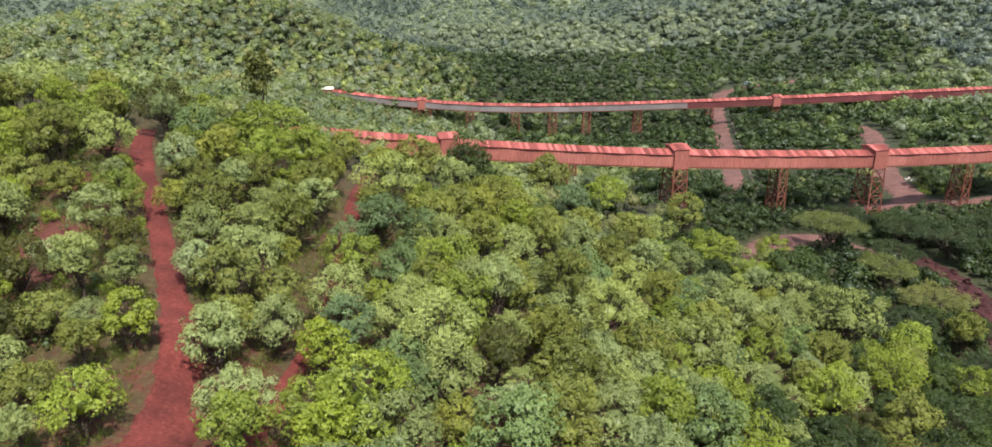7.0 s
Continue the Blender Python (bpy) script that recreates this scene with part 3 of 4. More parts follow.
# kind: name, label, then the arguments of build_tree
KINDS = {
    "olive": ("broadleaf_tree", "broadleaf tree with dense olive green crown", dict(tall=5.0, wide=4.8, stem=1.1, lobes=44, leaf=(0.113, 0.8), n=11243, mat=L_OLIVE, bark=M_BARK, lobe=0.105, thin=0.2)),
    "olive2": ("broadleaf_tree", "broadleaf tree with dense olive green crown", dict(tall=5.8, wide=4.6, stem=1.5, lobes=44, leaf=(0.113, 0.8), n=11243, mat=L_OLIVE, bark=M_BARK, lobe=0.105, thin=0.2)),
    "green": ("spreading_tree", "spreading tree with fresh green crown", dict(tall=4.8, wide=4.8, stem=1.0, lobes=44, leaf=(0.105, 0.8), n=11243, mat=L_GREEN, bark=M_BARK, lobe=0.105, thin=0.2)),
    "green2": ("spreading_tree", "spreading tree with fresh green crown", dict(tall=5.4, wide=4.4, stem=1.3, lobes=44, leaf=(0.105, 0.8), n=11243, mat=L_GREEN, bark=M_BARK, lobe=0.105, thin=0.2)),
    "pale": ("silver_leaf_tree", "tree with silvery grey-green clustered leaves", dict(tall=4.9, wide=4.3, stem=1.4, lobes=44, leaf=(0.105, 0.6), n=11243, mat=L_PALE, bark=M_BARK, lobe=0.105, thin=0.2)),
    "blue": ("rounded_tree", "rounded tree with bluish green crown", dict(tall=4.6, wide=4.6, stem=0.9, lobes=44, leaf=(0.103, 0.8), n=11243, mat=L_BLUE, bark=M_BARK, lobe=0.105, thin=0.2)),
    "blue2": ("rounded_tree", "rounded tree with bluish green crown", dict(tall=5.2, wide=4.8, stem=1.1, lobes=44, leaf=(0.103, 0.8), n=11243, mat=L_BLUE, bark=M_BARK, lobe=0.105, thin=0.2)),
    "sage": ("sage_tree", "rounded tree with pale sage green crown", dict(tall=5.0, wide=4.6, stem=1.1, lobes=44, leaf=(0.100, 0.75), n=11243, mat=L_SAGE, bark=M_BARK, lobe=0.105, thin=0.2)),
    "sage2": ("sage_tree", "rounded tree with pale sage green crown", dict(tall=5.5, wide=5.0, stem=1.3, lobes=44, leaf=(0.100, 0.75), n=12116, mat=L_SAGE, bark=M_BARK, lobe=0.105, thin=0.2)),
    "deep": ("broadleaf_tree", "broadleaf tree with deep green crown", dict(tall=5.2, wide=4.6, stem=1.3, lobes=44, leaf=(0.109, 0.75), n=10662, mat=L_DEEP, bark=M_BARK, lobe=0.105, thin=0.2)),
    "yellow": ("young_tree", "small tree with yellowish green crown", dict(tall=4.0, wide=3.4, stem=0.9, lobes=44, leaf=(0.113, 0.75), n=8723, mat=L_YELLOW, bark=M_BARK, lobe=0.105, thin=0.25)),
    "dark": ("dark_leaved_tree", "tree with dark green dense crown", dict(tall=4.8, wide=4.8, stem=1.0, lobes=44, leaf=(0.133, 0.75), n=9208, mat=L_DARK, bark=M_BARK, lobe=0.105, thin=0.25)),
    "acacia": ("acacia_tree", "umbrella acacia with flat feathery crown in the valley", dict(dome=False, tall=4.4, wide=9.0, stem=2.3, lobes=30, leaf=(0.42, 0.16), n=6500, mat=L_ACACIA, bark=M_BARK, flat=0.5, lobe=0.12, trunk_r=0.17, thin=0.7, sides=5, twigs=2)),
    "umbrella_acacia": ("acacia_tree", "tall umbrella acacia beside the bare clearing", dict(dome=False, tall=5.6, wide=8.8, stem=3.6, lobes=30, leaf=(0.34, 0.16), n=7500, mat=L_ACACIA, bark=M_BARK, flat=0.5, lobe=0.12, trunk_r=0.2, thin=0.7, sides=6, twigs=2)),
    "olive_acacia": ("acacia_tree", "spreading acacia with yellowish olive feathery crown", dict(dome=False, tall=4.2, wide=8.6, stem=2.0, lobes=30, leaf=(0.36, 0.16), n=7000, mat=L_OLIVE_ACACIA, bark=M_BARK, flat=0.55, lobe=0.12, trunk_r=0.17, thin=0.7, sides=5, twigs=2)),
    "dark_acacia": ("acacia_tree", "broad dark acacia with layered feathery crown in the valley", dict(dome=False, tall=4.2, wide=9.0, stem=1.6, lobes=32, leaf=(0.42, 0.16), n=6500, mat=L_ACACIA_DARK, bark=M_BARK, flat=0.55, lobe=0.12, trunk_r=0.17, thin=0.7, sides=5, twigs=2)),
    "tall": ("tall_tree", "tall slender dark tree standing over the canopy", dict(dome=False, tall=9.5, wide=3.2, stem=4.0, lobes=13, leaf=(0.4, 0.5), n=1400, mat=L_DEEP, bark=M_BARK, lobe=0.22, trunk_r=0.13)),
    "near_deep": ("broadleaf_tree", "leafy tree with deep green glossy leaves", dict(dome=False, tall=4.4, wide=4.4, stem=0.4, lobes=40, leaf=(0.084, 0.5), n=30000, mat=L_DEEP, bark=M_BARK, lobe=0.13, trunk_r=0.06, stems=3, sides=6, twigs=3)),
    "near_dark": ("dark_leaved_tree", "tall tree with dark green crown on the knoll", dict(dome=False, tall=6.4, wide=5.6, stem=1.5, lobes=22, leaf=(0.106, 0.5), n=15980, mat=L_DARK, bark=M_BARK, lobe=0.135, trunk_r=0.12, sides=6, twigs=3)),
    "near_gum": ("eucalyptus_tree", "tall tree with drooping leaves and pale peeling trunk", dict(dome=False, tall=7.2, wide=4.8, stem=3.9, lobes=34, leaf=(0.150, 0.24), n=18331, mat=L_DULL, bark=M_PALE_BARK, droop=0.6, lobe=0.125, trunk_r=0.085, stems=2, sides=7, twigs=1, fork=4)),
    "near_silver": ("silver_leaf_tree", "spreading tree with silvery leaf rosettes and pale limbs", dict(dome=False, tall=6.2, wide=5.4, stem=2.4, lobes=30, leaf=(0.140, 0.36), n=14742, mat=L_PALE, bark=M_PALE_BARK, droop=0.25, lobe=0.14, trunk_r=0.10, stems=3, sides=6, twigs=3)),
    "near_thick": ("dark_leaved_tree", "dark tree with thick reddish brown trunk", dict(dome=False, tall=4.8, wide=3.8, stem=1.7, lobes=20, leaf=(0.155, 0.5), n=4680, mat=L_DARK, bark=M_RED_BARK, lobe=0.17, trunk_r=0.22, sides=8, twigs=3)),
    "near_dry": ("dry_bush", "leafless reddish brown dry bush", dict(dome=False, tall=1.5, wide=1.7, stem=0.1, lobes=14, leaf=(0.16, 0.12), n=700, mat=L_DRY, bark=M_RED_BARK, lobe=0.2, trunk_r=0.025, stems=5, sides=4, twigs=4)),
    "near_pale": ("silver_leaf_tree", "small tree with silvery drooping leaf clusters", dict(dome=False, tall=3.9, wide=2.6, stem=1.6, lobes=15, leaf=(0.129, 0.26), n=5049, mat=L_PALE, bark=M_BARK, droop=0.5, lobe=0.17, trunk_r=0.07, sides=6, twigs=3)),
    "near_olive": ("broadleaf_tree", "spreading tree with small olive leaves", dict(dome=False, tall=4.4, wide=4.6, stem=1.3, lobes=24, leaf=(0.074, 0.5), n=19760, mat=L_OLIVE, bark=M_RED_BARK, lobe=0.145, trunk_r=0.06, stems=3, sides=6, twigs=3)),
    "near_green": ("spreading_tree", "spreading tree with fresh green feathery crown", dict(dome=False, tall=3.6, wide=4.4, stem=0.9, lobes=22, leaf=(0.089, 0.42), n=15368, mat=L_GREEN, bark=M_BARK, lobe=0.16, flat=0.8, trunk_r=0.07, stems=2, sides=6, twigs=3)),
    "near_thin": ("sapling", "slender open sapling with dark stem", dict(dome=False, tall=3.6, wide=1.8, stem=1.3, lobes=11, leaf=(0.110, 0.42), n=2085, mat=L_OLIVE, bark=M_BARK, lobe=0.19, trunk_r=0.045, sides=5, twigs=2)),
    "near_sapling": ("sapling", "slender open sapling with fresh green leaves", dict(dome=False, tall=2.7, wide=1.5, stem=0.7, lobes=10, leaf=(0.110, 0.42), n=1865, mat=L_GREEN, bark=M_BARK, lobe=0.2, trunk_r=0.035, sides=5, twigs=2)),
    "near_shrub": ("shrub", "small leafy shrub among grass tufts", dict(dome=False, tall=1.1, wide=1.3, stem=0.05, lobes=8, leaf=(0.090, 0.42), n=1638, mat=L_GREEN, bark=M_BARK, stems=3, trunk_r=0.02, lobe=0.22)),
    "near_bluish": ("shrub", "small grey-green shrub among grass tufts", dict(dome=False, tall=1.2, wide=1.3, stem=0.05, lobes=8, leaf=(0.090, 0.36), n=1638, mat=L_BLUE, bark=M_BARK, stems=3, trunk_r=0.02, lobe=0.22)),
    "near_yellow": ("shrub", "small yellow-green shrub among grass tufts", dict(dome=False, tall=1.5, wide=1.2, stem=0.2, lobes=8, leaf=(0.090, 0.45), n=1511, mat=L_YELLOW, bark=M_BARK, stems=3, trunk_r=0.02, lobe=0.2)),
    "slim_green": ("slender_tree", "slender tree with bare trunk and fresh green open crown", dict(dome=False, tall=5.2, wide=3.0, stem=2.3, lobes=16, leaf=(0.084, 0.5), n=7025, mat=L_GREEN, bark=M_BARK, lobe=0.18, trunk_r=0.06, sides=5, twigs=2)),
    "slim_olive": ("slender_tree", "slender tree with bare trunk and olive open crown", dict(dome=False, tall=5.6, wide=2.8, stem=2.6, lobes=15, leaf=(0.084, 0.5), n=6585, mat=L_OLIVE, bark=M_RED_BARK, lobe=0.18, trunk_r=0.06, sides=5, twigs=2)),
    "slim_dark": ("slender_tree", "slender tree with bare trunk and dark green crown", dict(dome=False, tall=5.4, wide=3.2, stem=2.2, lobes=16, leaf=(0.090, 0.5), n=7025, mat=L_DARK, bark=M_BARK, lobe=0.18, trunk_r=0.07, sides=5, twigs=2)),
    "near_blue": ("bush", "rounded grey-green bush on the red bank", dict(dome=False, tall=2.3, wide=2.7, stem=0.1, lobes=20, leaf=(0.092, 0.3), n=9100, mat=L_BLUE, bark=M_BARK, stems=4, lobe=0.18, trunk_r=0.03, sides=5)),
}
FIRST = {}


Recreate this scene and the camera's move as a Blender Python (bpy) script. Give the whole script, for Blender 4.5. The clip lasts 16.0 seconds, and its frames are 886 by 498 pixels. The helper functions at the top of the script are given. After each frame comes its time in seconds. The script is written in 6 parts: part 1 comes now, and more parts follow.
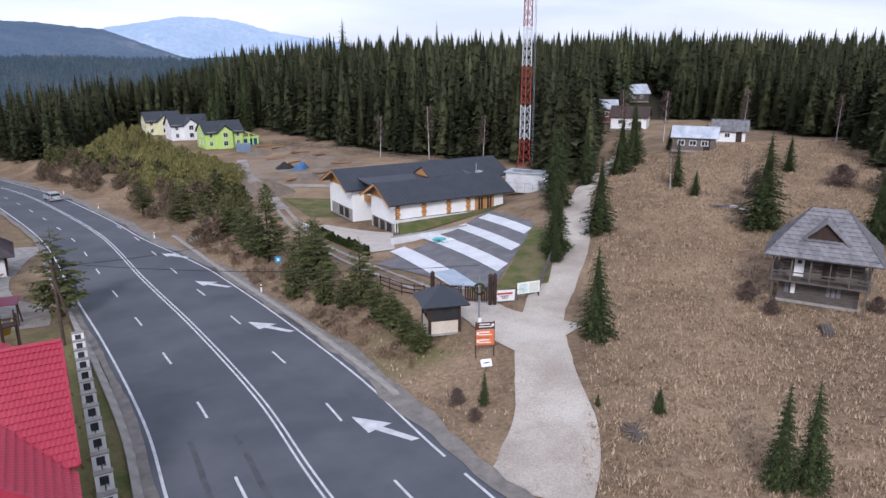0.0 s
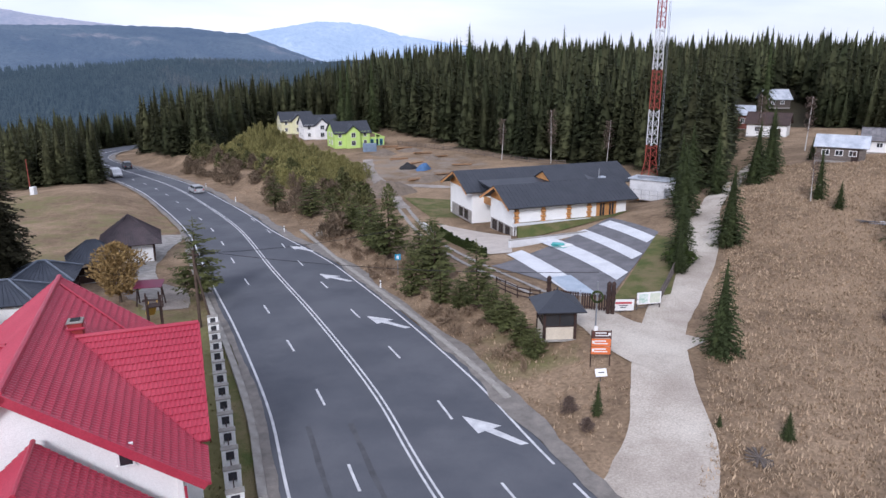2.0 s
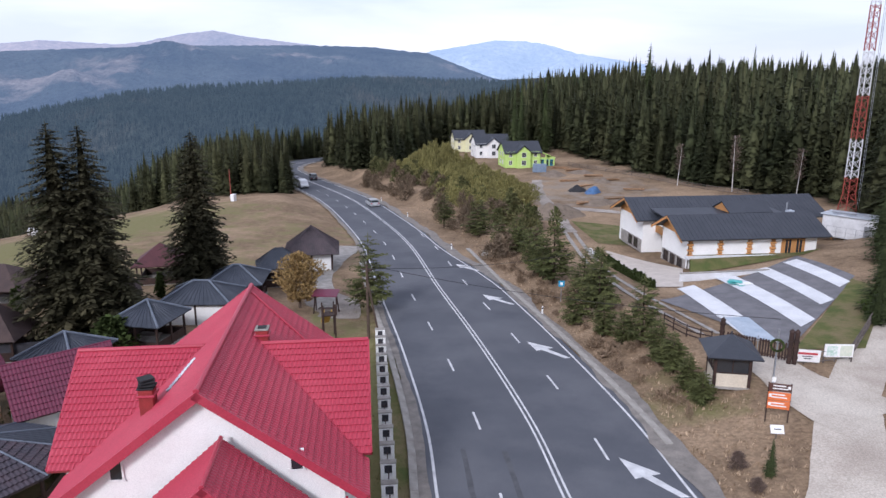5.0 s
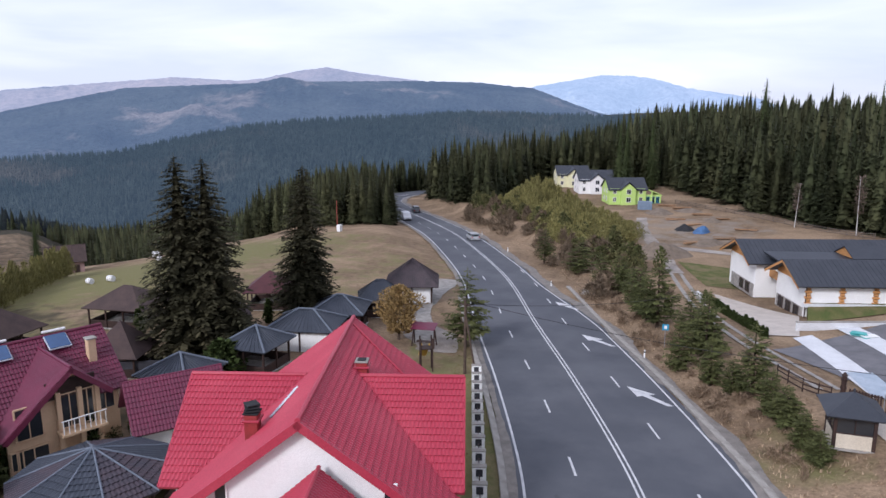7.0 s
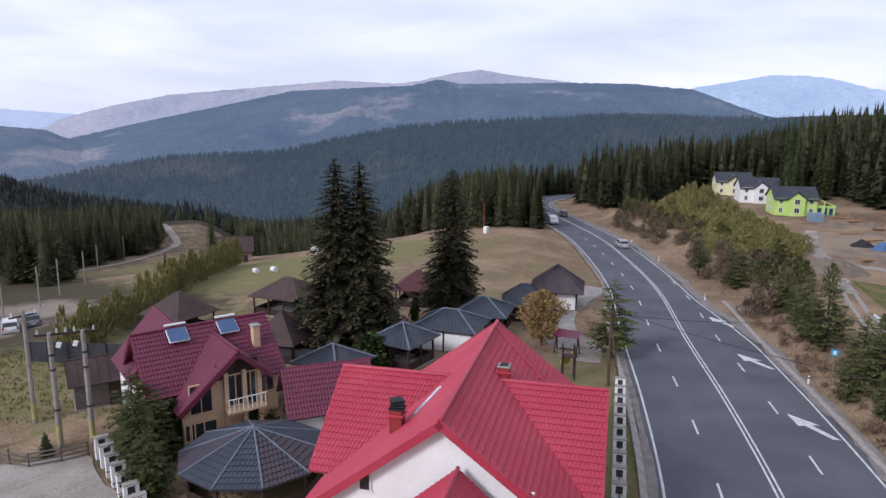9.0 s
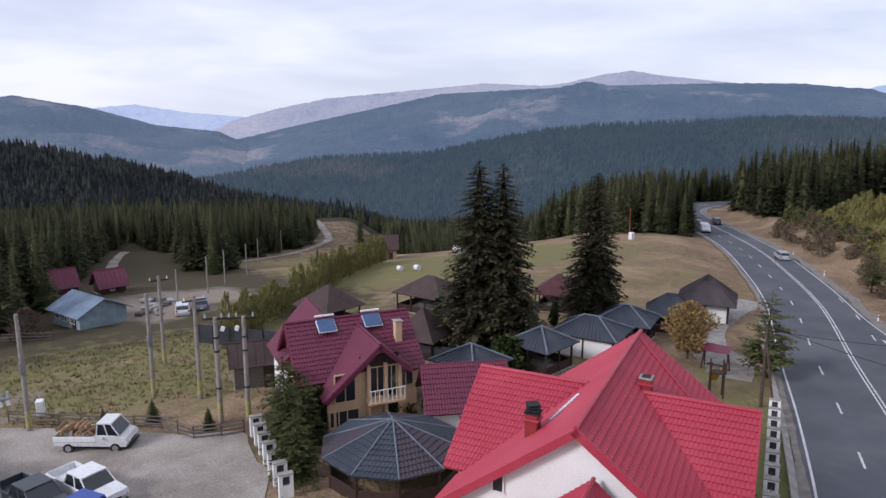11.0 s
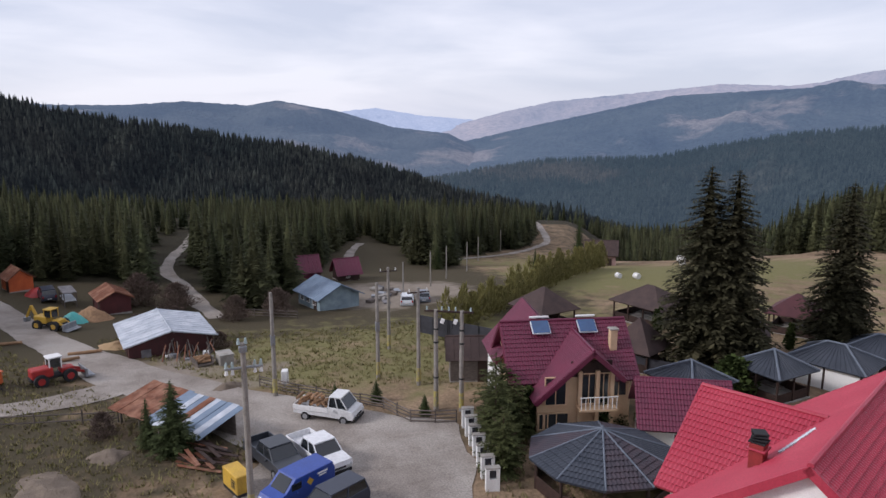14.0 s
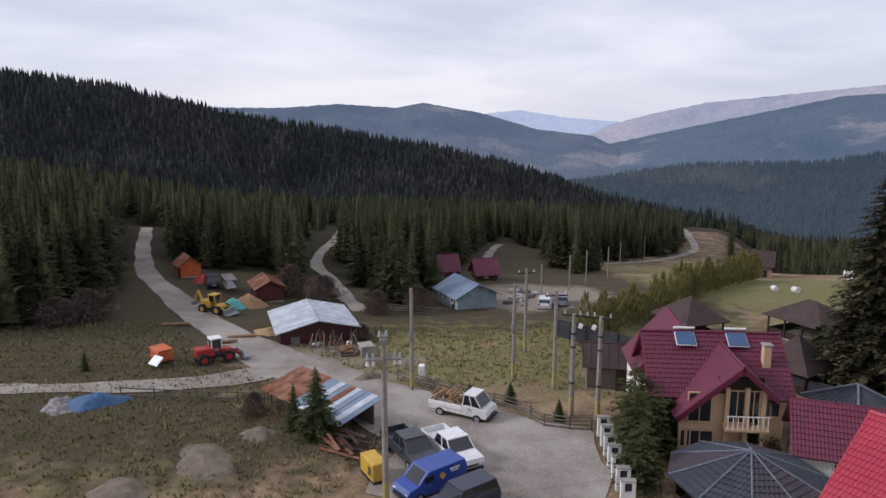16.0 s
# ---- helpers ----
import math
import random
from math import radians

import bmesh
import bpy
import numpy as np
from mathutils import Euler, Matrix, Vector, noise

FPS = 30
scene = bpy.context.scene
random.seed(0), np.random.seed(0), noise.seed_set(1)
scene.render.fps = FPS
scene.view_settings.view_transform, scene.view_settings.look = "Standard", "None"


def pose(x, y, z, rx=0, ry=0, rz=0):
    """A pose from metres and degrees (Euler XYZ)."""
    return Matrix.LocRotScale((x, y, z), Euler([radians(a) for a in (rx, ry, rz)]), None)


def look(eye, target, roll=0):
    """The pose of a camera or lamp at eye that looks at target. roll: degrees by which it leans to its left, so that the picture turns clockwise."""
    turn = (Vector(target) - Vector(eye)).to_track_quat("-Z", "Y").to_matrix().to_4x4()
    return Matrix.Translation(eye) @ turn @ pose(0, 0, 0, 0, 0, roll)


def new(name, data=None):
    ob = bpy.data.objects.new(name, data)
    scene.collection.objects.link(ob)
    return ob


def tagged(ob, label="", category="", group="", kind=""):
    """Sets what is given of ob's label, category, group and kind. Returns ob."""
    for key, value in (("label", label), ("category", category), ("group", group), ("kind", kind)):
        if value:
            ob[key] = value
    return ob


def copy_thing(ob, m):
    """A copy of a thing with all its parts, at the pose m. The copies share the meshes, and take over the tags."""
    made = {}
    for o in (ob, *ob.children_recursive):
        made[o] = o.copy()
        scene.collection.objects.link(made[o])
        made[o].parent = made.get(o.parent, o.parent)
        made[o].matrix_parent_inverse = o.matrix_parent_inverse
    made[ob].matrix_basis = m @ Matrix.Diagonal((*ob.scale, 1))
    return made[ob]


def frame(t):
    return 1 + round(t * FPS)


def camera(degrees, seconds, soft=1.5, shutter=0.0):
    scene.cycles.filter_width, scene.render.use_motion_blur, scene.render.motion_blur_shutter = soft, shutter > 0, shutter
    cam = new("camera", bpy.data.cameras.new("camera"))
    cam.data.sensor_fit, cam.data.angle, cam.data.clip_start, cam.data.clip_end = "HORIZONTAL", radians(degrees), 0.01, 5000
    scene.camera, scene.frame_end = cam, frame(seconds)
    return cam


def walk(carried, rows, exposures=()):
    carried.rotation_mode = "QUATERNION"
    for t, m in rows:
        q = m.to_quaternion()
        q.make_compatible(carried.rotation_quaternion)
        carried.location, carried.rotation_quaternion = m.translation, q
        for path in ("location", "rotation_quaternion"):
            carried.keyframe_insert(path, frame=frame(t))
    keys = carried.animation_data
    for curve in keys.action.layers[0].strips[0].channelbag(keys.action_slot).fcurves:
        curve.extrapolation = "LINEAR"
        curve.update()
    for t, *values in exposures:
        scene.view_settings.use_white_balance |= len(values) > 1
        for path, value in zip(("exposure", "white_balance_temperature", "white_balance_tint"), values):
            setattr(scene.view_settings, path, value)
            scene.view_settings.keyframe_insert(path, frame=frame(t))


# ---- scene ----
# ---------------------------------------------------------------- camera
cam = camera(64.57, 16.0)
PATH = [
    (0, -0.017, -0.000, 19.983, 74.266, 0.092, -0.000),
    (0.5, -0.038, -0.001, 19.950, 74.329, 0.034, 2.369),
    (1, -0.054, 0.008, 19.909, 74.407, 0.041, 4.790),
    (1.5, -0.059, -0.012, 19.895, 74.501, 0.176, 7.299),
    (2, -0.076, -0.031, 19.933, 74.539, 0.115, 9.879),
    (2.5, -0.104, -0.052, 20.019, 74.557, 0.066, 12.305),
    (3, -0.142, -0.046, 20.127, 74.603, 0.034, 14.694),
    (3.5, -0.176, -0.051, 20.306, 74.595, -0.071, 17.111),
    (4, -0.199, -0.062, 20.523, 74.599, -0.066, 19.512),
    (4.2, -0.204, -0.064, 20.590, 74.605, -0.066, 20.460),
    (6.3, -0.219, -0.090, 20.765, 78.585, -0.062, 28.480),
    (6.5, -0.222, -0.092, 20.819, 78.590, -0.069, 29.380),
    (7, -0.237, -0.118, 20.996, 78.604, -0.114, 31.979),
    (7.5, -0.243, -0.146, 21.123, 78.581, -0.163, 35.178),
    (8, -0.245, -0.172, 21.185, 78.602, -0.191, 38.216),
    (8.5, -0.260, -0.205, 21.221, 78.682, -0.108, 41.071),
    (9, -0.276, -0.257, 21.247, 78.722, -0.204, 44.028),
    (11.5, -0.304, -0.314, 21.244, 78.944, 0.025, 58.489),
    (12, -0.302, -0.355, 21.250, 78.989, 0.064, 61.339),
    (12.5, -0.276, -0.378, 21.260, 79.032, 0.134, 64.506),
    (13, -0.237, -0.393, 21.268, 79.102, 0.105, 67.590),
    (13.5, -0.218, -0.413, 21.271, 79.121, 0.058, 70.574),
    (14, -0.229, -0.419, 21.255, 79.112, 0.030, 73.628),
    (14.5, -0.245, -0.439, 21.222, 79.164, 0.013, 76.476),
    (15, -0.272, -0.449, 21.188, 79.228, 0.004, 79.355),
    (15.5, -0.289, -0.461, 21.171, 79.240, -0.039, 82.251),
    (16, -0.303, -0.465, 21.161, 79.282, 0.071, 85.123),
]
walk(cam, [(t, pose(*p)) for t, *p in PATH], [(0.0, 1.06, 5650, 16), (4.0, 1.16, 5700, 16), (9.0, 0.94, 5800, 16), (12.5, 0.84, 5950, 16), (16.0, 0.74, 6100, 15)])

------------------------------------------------

● **What the task requires**: Extract exactly the run of lines beginning at the line with "for path in" and ending at the line with "scene.view_settings.keyframe_insert(path, frame=frame(t))", including both ends and nothing beyond them.

● **Task result**:
        for path in ("location", "rotation_quaternion"):
            carried.keyframe_insert(path, frame=frame(t))
    keys = carried.animation_data
    for curve in keys.action.layers[0].strips[0].channelbag(keys.action_slot).fcurves:
        curve.extrapolation = "LINEAR"
        curve.update()
    for t, *values in exposures:
        scene.view_settings.use_white_balance |= len(values) > 1
        for path, value in zip(("exposure", "white_balance_temperature", "white_balance_tint"), values):
            setattr(scene.view_settings, path, value)
            scene.view_settings.keyframe_insert(path, frame=frame(t))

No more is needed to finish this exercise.